Sunday, May 4, 2014

Benign

photo by Shahan
Human beings do all sorts of strange things: write poetry, build skyscrapers, come together in fifty-thousand seat arenas to watch men in tights throw themselves at one another in pursuit of a pig bladder, but pretty much all such endeavors pale in the weirdness department to the phenomenon of thirty or so putative adults riding bicycles some sixty-plus miles on rural highways and deserted logging roads just so they can stand under blue tarps in a downpour at a closed campground in order to drink heavily and, in some cases, consume psychedelic mushrooms, before rising at dawn, more or less, to pedal back home in near deluge conditions just for the sheer ridiculousness of it because, after all, why the hell not?

It was miraculous how the Olympic Rain Shadow kept casting its dry umbrage over things whole way out; as long as the ride kept moving, you never had to don your rain gear at all.  Returning, by contrast, was a different story: only the prospect of getting home to a warm shower made it possible to put up with the drenching spray from tractor-trailers and SUVs on the shrinking glass-strewn highway shoulder.

Crossing the Hood River Bridge on Saturday was spectacular; Sunday, however, not so much.  Day 1 was like a postcard for God’s handiwork; Day 2, you were praying to whatever deity suits your fancy to not be blown sideways into a motorhome.

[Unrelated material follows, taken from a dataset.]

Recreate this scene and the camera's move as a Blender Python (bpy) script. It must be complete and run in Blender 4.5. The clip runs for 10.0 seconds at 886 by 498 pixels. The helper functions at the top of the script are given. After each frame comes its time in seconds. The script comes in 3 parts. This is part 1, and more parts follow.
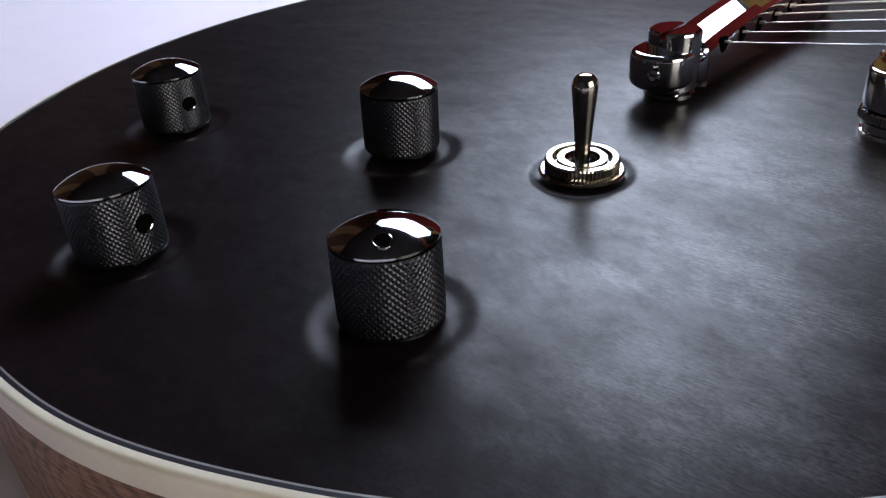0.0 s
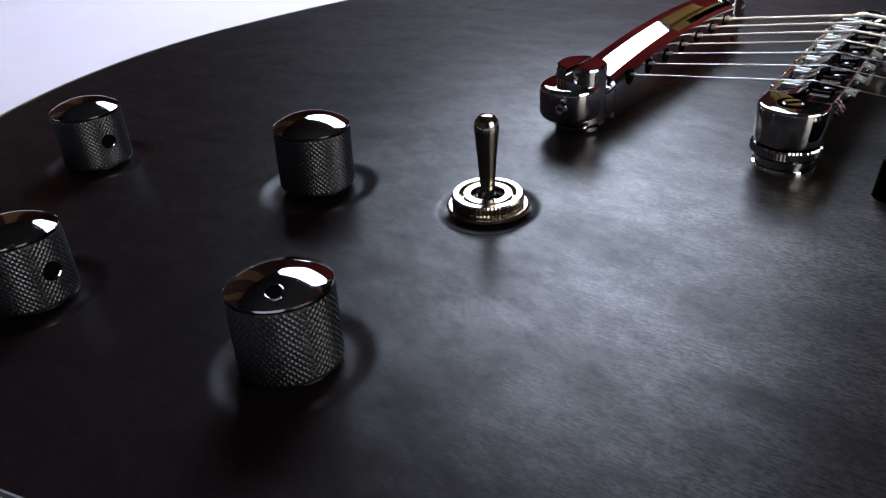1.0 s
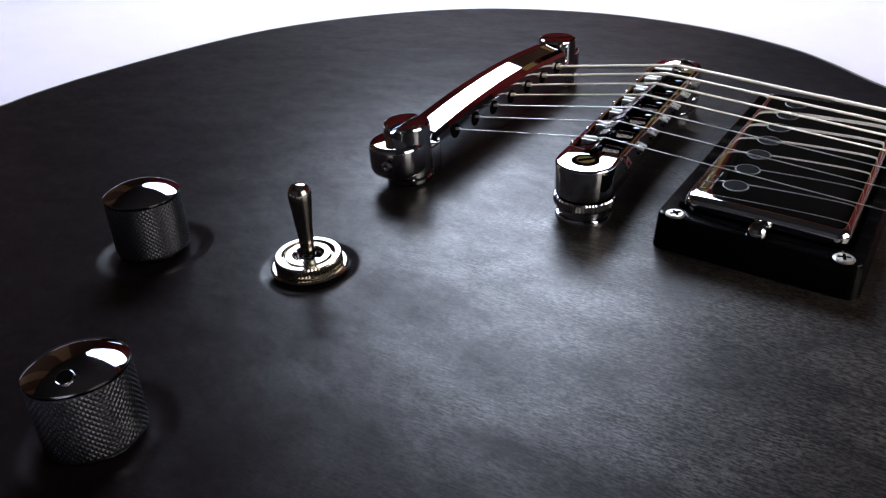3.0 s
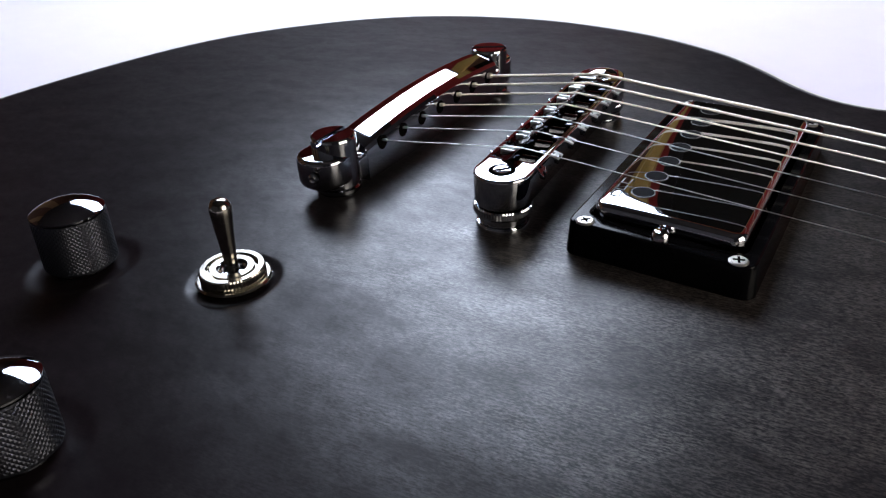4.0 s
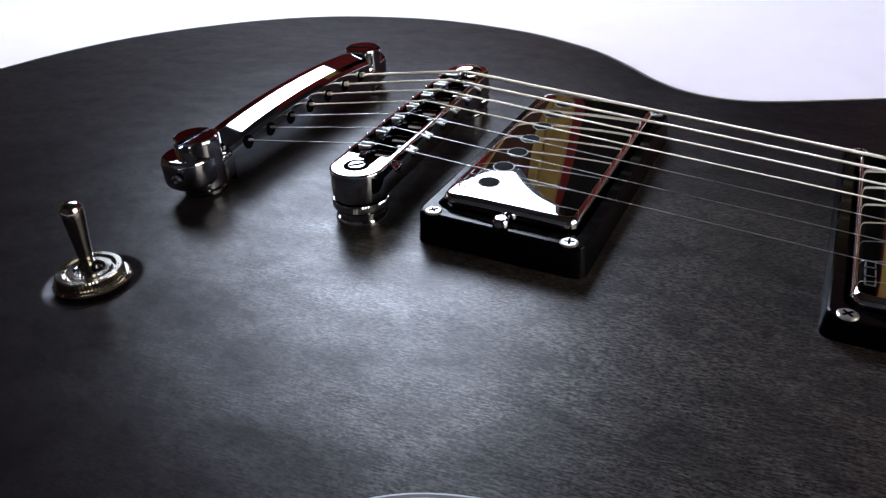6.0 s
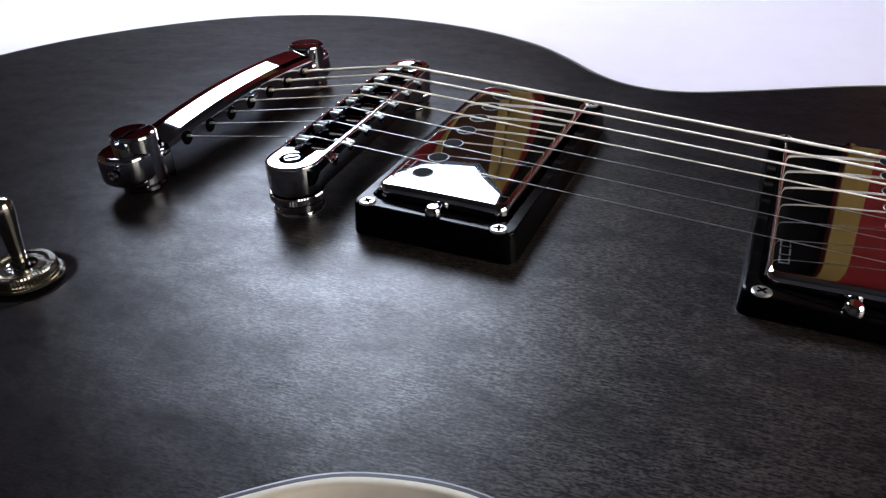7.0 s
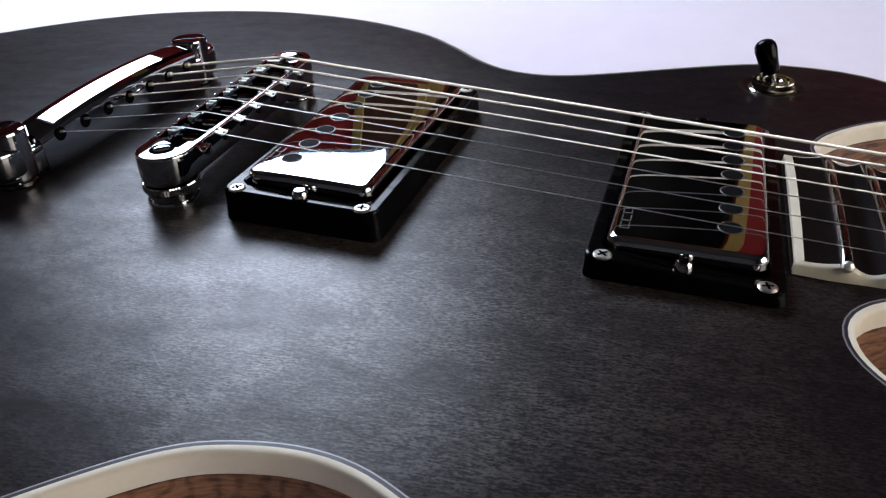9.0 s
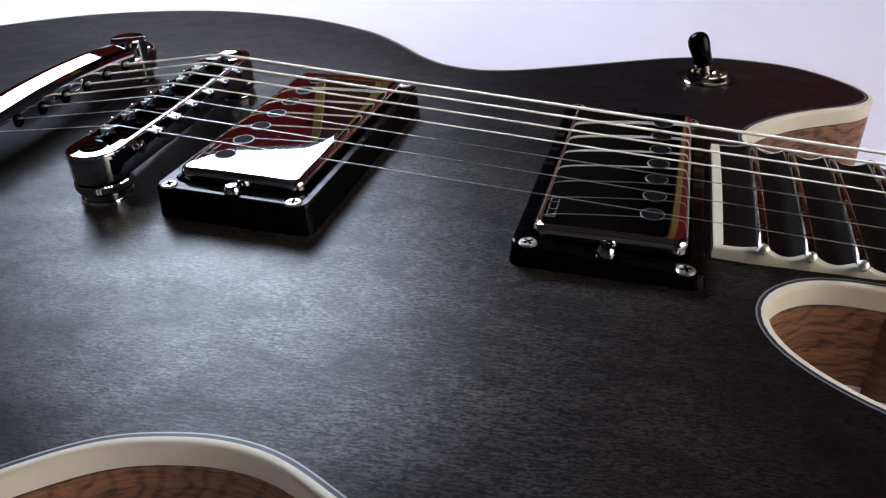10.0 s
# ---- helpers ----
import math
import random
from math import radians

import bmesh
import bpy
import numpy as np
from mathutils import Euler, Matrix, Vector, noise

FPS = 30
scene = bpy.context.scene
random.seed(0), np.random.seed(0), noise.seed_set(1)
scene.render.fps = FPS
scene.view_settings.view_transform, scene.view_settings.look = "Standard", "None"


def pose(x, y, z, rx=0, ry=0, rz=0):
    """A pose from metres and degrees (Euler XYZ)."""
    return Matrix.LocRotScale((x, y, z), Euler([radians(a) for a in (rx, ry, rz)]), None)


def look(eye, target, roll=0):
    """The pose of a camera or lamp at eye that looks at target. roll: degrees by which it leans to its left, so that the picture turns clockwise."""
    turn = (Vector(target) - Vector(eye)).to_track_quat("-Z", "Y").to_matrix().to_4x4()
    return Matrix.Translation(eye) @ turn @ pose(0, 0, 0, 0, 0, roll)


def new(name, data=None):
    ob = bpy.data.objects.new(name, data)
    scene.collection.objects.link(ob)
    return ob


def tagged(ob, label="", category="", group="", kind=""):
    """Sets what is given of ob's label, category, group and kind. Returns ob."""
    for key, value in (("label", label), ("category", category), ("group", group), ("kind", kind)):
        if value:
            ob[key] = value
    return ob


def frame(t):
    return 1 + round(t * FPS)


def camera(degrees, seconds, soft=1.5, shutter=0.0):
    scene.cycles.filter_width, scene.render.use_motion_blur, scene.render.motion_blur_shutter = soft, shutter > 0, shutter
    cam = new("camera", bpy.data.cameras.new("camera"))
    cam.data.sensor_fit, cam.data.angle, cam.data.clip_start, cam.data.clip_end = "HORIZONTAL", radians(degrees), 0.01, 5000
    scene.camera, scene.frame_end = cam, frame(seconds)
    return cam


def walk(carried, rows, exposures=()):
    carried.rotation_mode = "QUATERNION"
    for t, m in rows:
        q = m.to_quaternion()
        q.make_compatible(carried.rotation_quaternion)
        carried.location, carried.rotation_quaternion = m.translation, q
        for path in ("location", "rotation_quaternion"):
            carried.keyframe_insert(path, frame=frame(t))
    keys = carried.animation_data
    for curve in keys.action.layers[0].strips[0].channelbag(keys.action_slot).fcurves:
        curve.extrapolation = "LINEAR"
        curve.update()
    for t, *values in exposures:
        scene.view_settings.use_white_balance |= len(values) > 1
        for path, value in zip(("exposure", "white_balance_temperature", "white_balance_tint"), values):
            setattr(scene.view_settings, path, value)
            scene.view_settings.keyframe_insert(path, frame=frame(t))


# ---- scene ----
cam = camera(60.71, 10.0, soft=1.25)
PATH = [
    (0, (0.03647, -0.21771, 0.12684), (-0.08344, -0.09566, 0.02329), -3.693),
    (0.5, (0.04082, -0.21381, 0.13064), (-0.07566, -0.08836, 0.02722), -3.513),
    (1, (0.04583, -0.21043, 0.13436), (-0.06730, -0.08166, 0.03132), -3.387),
    (1.5, (0.05151, -0.20714, 0.13834), (-0.05827, -0.07528, 0.03558), -3.381),
    (2, (0.05828, -0.20387, 0.14280), (-0.04846, -0.06948, 0.04010), -3.261),
    (2.5, (0.06395, -0.20078, 0.14667), (-0.03895, -0.06353, 0.04385), -2.981),
    (4, (0.08338, -0.19401, 0.15397), (-0.01068, -0.05073, 0.05089), -2.956),
    (4.5, (0.08885, -0.19322, 0.15536), (-0.00126, -0.04774, 0.05185), -2.728),
    (5, (0.09466, -0.19214, 0.15570), (0.00787, -0.04464, 0.05220), -2.547),
    (5.5, (0.09992, -0.19139, 0.15632), (0.01702, -0.04199, 0.05235), -2.417),
    (7, (0.11548, -0.19120, 0.15460), (0.04286, -0.03658, 0.05059), -2.243),
    (7.5, (0.11999, -0.19152, 0.15429), (0.05128, -0.03538, 0.04988), -2.142),
    (8, (0.12538, -0.19215, 0.15415), (0.06004, -0.03470, 0.04955), -2.160),
    (8.5, (0.13036, -0.19253, 0.15441), (0.06900, -0.03390, 0.04919), -2.069),
    (9, (0.13593, -0.19263, 0.15382), (0.07798, -0.03266, 0.04868), -2.122),
    (9.5, (0.14114, -0.19257, 0.15340), (0.08680, -0.03146, 0.04809), -2.032),
    (10, (0.14627, -0.19284, 0.15298), (0.09561, -0.03055, 0.04765), -1.970),
]
walk(cam, [(t, look(eye, target, roll)) for t, eye, target, roll in PATH], [(0, 0.05), (2.5, 0.02), (5.5, -0.01), (8.5, -0.10), (10, -0.17)])

# ---- light: one wide softbox lamp hung over the far side of the table ----
world = bpy.data.worlds.new("dim_room")
scene.world = world
world.use_nodes = True
world.node_tree.nodes["Background"].inputs["Color"].default_value = (0.75, 0.8, 1.0, 1)
world.node_tree.nodes["Background"].inputs["Strength"].default_value = 0.02
LAMP_STRENGTH = 14.2
WINDOW_STRENGTH = 4.4
LAMP_PLACE = Vector((-0.446, 0.639, 0.715))
LAMP_AIM = Vector((0.02, -0.02, 0.05))
LAMP_HIGH, LAMP_ROLL = 0.19, radians(-15)


# ---- materials ----
def material(name, colour, rough=0.5, metal=0.0, spec=0.5):
    m = bpy.data.materials.new(name)
    m.use_nodes = True
    b = m.node_tree.nodes["Principled BSDF"]
    b.inputs["Base Color"].default_value = (*colour, 1)
    b.inputs["Roughness"].default_value = rough
    b.inputs["Metallic"].default_value = metal
    b.inputs["Specular IOR Level"].default_value = spec
    return m


def node(m, kind, **values):
    n = m.node_tree.nodes.new(kind)
    for key, value in values.items():
        n.inputs[key].default_value = value
    return n


def link(m, a, b):
    m.node_tree.links.new(a, b)


def shader(m):
    return m.node_tree.nodes["Principled BSDF"]


def coords(m, scale, turn=(0, 0, 0)):
    """Object coordinates, first turned and then scaled."""
    c = node(m, "ShaderNodeTexCoord")
    r = node(m, "ShaderNodeMapping", Rotation=turn)
    p = node(m, "ShaderNodeMapping", Scale=scale)
    link(m, c.outputs["Object"], r.inputs["Vector"])
    link(m, r.outputs["Vector"], p.inputs["Vector"])
    return p.outputs["Vector"]


def noise_tex(m, vector, scale, detail=4.0, rough=0.55, distort=0.0):
    n = node(m, "ShaderNodeTexNoise", Scale=scale, Detail=detail, Roughness=rough, Distortion=distort)
    link(m, vector, n.inputs["Vector"])
    return n.outputs["Fac"]


def spread(m, value, low, high, at_low=0.0, at_high=1.0):
    r = node(m, "ShaderNodeMapRange")
    for key, v in (("From Min", low), ("From Max", high), ("To Min", at_low), ("To Max", at_high)):
        r.inputs[key].default_value = v
    link(m, value, r.inputs["Value"])
    return r.outputs["Result"]


def blend(m, factor, a, b):
    r = m.node_tree.nodes.new("ShaderNodeMix")
    r.data_type = "RGBA"
    r.inputs[6].default_value, r.inputs[7].default_value = (*a, 1), (*b, 1)
    link(m, factor, r.inputs[0])
    return r.outputs[2]


def maths(m, op, a, b):
    r = m.node_tree.nodes.new("ShaderNodeMath")
    r.operation = op
    for n, v in ((0, a), (1, b)):
        if isinstance(v, (int, float)):
            r.inputs[n].default_value = v
        else:
            link(m, v, r.inputs[n])
    return r.outputs[0]


def bump(m, height, strength, distance):
    b = node(m, "ShaderNodeBump", Strength=strength, Distance=distance)
    link(m, height, b.inputs["Height"])
    link(m, b.outputs["Normal"], shader(m).inputs["Normal"])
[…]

But I wouldn’t have changed a thing—except maybe that part where I overdosed “Fat”(neĆ© “Skinny”) Rob by letting him eat 7/8ths of the whole cookie.

Huddled together in the steady drizzle around our campfire, it occurred to me that, given the weather conditions and what we’d been through on the roads and trails all day, I ought to be miserable, but pretty much the exact opposite was the case: I couldn’t stop smiling and whooping and in every direction I looked, I saw humans just as strangely delighted as me.